Ingredients for the topping:
(Depending on how thick you choose to apply your topping, this recipe is enough for 12 to 16 large buns or 2 to 3 loaves)
2 tbsp (15g) active dry yeast
2 tbsp (30g) sugar
2 tbsp vegetable oil
½ tsp salt
1½ cups plain rice flour (white or brown; NOT sweet or glutinous rice flour)
1 cup (240 ml) approx. warm water (105-115º F) (41-46°C)
1. Prepare the bread of your preference. When you finish shaping the bread for its final rise in their baking pans, start making the topping. Combine all ingredients except water, which should be added gradually until you reach the correct consistency which should be spreadable, but not too runny. If you pull some up with your whisk it should drip off slowly. (I used homemade rice flour but did not have to increase the amount as suggested by our hostesses; maybe this will depend on how thin you are able to grind it. Mine was quite thin so I guess it worked like store bought flour) Let stand 15 minutes. (I tried applying the topping right after mixing, then after 15 minutes rest, and also experimented spreading at different stages of the final rise of the buns, but no noticeable difference was observed.

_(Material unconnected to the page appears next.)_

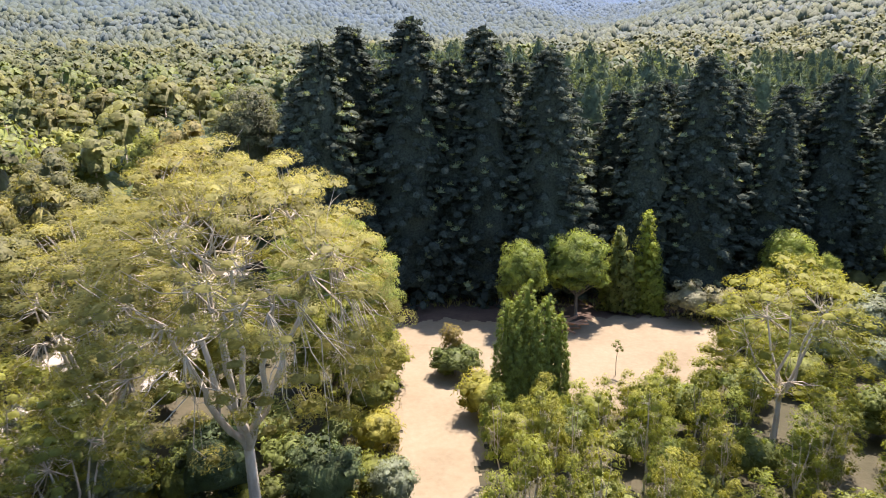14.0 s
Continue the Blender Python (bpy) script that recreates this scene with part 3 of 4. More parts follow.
hero(gum_giant, 4.0, 242.8, 20.6, 40, keep=8)
hero(oak, 5.7, 259.8, 13.6, 0, keep=6)
hero(dark_tree, -6.4, 237.0, 6.4, 10, keep=4)
hero(gum_lime, -2.8, 239.6, 9.8, 100, wide=0.8, keep=3)
hero(gum_lime, -7.6, 243.6, 10.5, 250, wide=0.85, keep=3)
hero(gum_wide[1], -2.5, 216.8, 13.2, 70, wide=0.85)
hero(gum_tall[1], 7.1, 217.7, 11.0, 200, wide=0.85, keep=3)
hero(gum_lime, 14.0, 225.5, 12.4, 160, wide=0.85, keep=4)
hero(pine_round, 23.4, 226.5, 12.4, 0, keep=6)
hero(gum_wide[1], 31, 220.5, 12.4, 120, wide=1.1, keep=6)
hero(gum_wide[1], 38.5, 223.5, 13.4, 250, wide=1.0, keep=6)
hero(gum_lime, 33.7, 250.8, 12.4, 30, wide=1.0, keep=5)
for x, y, h, a in ((46.8, 263.8, 6.2, 0), (49.8, 261.0, 6.2, 80), (52.5, 259.6, 7.2, 160), (56, 264, 5.6, 220), (44.5, 258, 4.6, 300), (59, 259, 6.0, 30), (42.5, 262, 4.0, 100), (47.5, 254.5, 6.4, 40), (53.5, 253.0, 7.0, 130), (58.5, 251.5, 7.4, 200), (62, 256.5, 7.0, 310), (44.0, 250.5, 5.6, 20), (50.0, 248.5, 6.6, 90), (64.5, 263.0, 6.6, 150), (55.5, 245.5, 7.2, 260), (61.5, 245.0, 7.5, 350)):
    hero(wattle, x, y, h, a, wide=1.15, keep=3)
hero(green_tree, 20.9, 271.9, 8.5, 30, "", 0.82, 3)
hero(green_tree, 26.5, 274.4, 8.7, 190, "", 1.12, 3)
hero(green_tree, 47.4, 276.8, 8.0, 70, wide=0.95, keep=3)
hero(green_tree, 50.9, 276.1, 5.8, 170, wide=0.8, keep=2)
hero(green_tree, 59.0, 275.5, 8.9, 300, wide=0.8, keep=3)
hero(wattle, 54.6, 271.2, 5.0, 10, wide=0.9, keep=2)
hero(gum_wide[0], -20, 261.6, 13.2, 200, wide=1.1, keep=5)
hero(gum_wide[1], -26, 254.8, 13.0, 330, wide=1.15, keep=6)
hero(gum_wide[2], -22.5, 237.2, 12.0, 90, wide=0.95, keep=5)
hero(gum_wide[2], -12.6, 235, 12.0, 20, wide=1.0, keep=5)
hero(gum_tall[0], -23.4, 279, 15.5, 50, keep=4)
hero(gum_wide[0], -12.6, 267.4, 12.6, 140, wide=0.8, keep=4)
hero(gum_wide[1], -1.6, 255.5, 10.5, 280, wide=0.8, keep=3)
hero(gum_wide[0], -8.5, 258.5, 12.0, 10, wide=0.95, keep=4)
hero(gum_partner, -5.2, 248.8, 16.6, 110, keep=5)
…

2. Coat the top of each roll with the mixture. I used a butter spatula for that.
3. Let stand, uncovered, for any additional time your recipe recommends before baking. Ideally, your bread should be able to rise at least a little further while baking, so be careful to not over-proof it!
4. When baking, place pans on a rack in the center of the oven and bake your bread as you ordinarily would. The Dutch Crunch topping should crack and turn a nice golden-brown color.